The Poles and Their “Un-Dutch” Work Practices
We’re immediately back today to the “Polish guest-worker” theme, and this time in an established EU-land where the gates for such labor have not been thrown wide open with last May’s accession of the ten new member-states (logical, as that’s going to be the case for every “older fifteen” member-state we talk about other than Ireland), namely the Netherlands. Nonetheless, it seems that the spectre of Polish labor is making its presence felt here, too, as Martin Visser reports in one of those rare on-line articles from the leading Dutch business newspaper, Het Financiële Dagblad, that you’re allowed to read in exchange for free registration on the site (Union Fears the Invisible Poles).

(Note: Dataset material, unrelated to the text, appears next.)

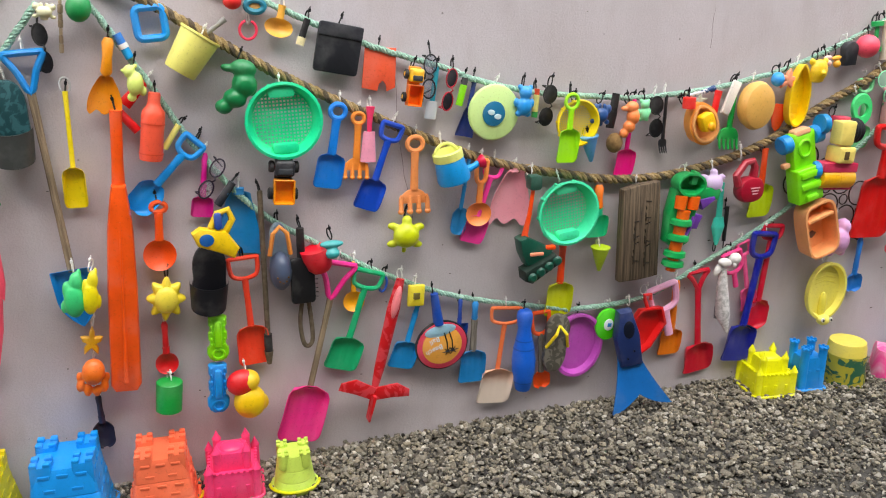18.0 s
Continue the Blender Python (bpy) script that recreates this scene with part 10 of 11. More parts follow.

This time, in keeping with what you’d expect from knowing about the Netherlands’ continuing restrictions on “new-member” labor, we’re dealing not with the macro level, as we were yesterday, but with the micro level, and specifically temporary workers at distributions centers run by the country’s leading supermarket chain, Albert Heijn. The nation-wide union organization, the FNV, is upset that Albert Heijn is paying these temporary employees according to the cheaper rates contained in a previous collective labor agreement (in Dutch known as a “cao,” for collectieve arbeidsovereenkomst) for temporary workers, when it insists that they should be paid according to the “cao” concluded with Albert Heijn. For its part, Albert Heijn management argues that that Albert Heijn-specific “cao” has now expired, so that the temporary-worker “cao” is the one currently in force. The two sides can’t even agree on how many temporary employees this dispute affects: the FNV says 1,400, Albert Heijn says 700.
(By the way, that link I just provided to the FNV website is to its English section, so if you want you can poke around to see what this Dutch FNV is all about – “FNV” itself stands for “Federation of Dutch Unions.” The FNV’s chairman, Lodewijk de Waal, is even very much in style with his own weblog, but that, alas, is only in Dutch.)
CUSTOMERS, PLEASE SHOW YOUR SOLIDARINOSC
Anyway, it seems that the time for talk is passed and the time for action has begun, and if Albert Heijn does not accept the FNV’s ultimatum to start paying these workers according to the Albert Heijn “cao” by Friday noon, it will start strike action as it asks the “shopping public” to “declare its solidarity with the temporary workers who are victims of the green-grocer mentality” of Albert Heijn. The key here, though, is that the FNV is taking this action on behalf of these temporary workers largely in spite of the latter’s own preferences. It seems that they’re happy enough with what they’re paid, and would simply prefer to keep on being able to work and be paid that. So very un-Dutch; they must be foreigners. The Albert Heijn spokesman did shed a little light on that question: “In our distribution centers around 40 nationalities work. And that has been true for years,” he said, adding “Twenty to twenty-five percent are Poles, but there’s no deliberate strategy behind that.”
Indeed, it seems that Albert Heijn doesn’t go out deliberately trying to hire Poles; that’s up to the temp agencies that provide this labor. But the temp agencies do prefer Poles – at least Polish citizens with German passports who therefore are allowed to work in the Netherlands now on the same basis as the Dutch. (Most such Poles, it seems, are out of Silesia and of German descent, so that’s how they got those door-opening German passports.) And they prefer Poles because, as their brochures boast, they are “hard workers with a flexible approach to work and a low rate of absence due to sickness.” In all, they have “higher productivity than Dutch employees,” with no sort of “9-to-5 mentality.”
It’s not that these Poles, or any other visiting workers from the newer EU lands, are that much cheaper, since the difference at dispute between Albert Heijn and the FNV (i.e. between the temp workers “cao” and the general Albert Heijn “cao”) would be trifling to anyone who doesn’t make their living arguing about it. Instead, these guest workers have over-all a much better attitude to work, and it is that which is supposed to be so “un-Dutch.”